Il Tribunale di Massa ritiene, inoltre, documentalmente provato e non contestato - non avendo l'opponente mosso alcun rilevo alle produzioni del Comune - una serie di circostanze, quali ad esempio la significativa morosità dell'opponente (la quale pretende di essere subentrata mortis causa nei rapporti della madre, originaria assegnataria dell'alloggio), la mancata prova da parte dell'attrice di aver effettuato le comunicazioni reddituali. Infine, in merito alla circostanza del non possesso di altri immobili il giudice rileva come da una nota di trascrizione di una sentenza della Corte d'Appello di Genova risulti trasferito all'attrice, ex art. 2932 c.c., un intero immobile, circostanza peraltro mai contestata dalla stessa.

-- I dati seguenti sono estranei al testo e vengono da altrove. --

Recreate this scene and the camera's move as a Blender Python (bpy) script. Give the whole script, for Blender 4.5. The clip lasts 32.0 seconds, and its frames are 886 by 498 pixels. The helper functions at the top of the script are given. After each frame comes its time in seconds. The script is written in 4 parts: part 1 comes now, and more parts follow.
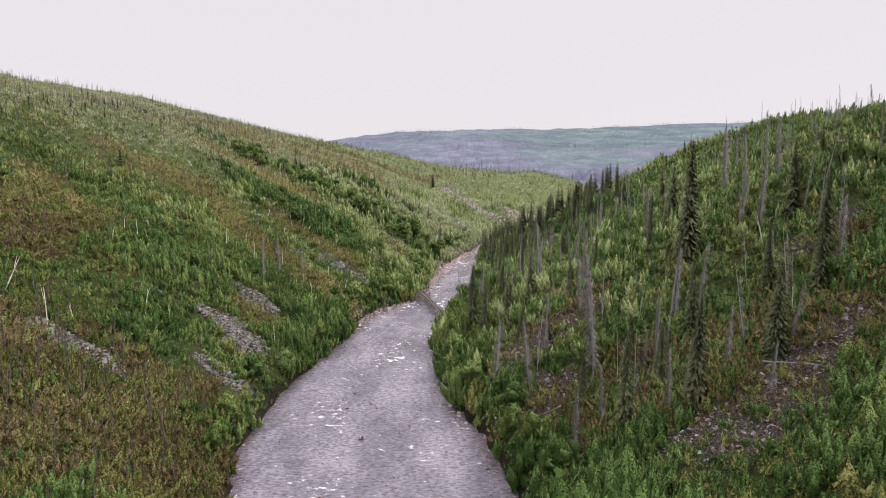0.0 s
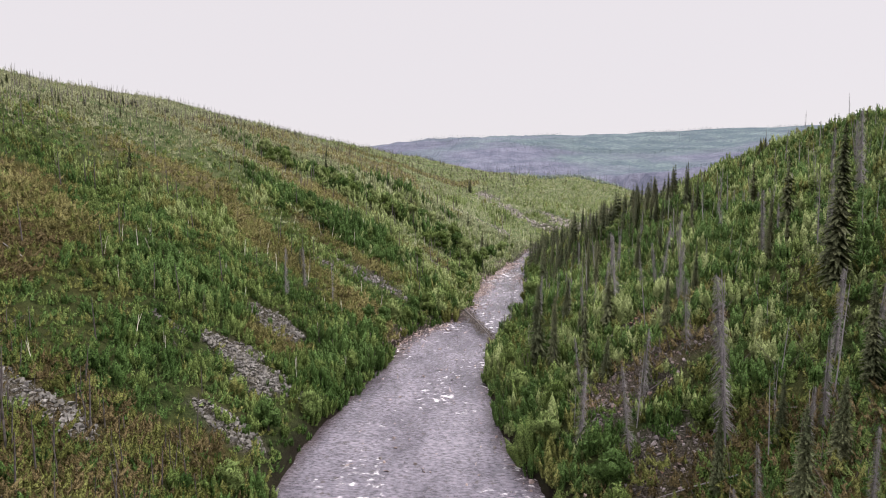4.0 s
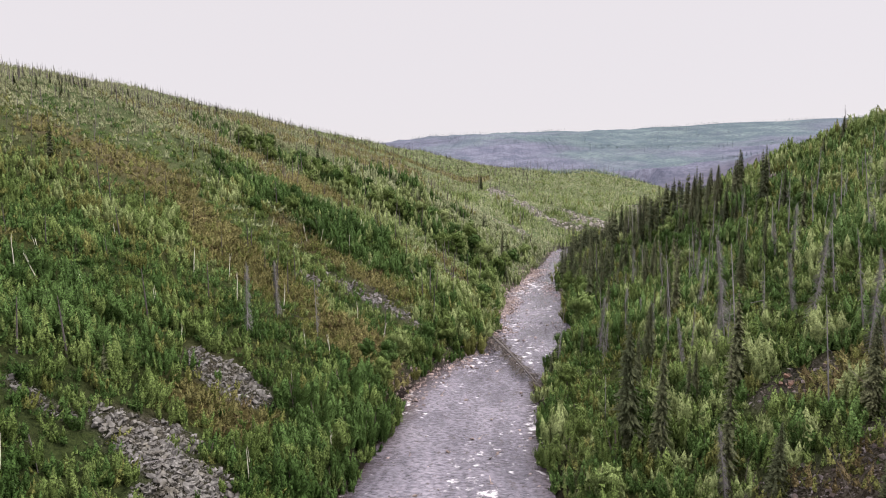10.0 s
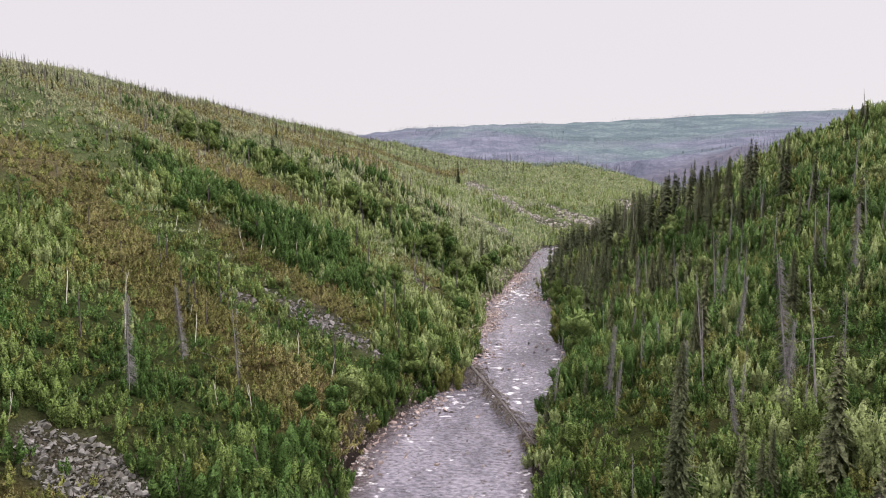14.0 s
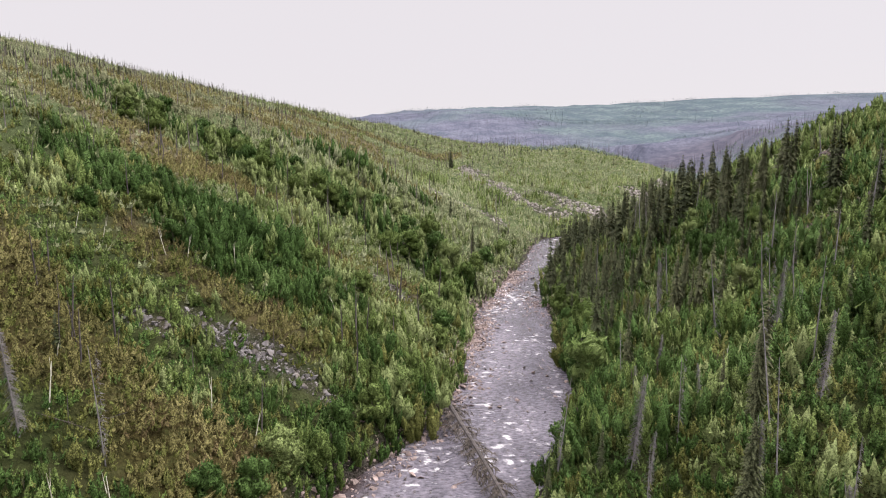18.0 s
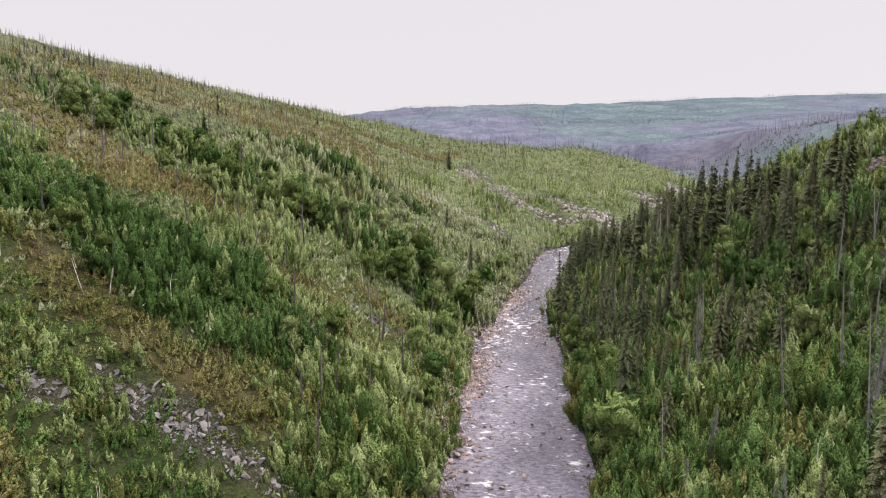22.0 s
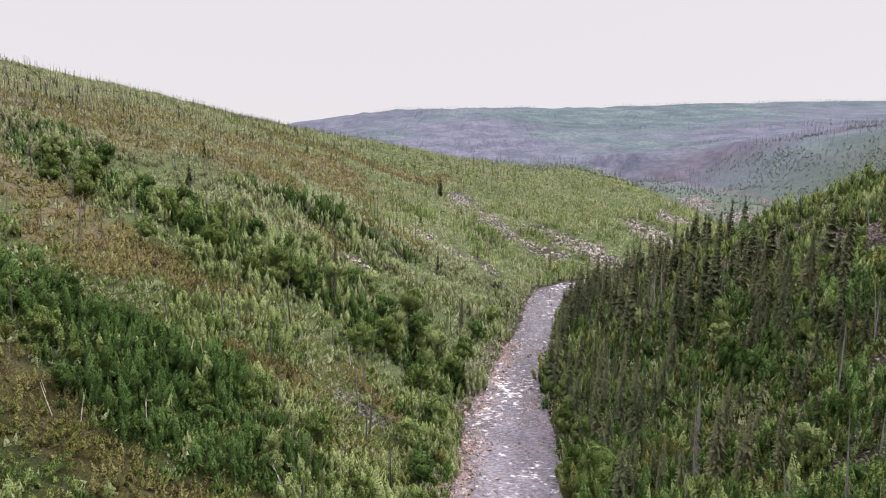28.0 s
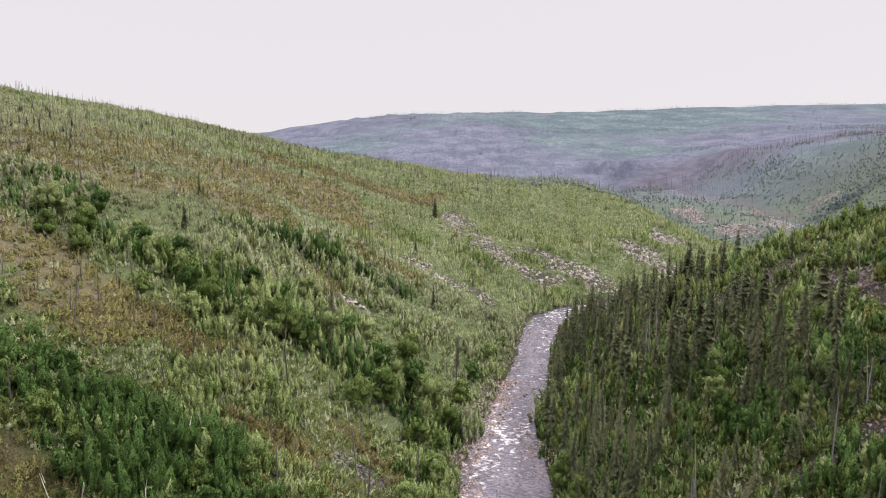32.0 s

Deve, pertanto, ritenersi legittima l'emissione del provvedimento di sgombero con conseguente decadenza dall'assegnazione dell'alloggio di edilizia residenziale pubblica, tenuto conto del fatto che la sussistenza dei requisiti deve permanere per l'intera durata del rapporto.

Inoltre, non è dirimente il fatto che la mera titolarità soggettiva verta in capo al marito dell'attrice. Si è, infatti, affermato che la titolarità del diritto di proprietà su un immobile in capo al coniuge dell'assegnatario di un alloggio di E.R.P. fa venir meno il requisito dell'impossidenza di qualsivoglia unità immobiliare ad uso abitativo, purché idonea ad ospitare, come nella fattispecie, un nucleo di due persone (T.A.R. Firenze 3 marzo 2010, n. 582).

Riferimenti

Celeste, Edilizia residenziale pubblica, in Condominioelocazione.it;

Urbani, L'edilizia residenziale pubblica tra Stato e autonomie locali, in Istituzioni del federalismo, 2010, fasc. 3-4, 249.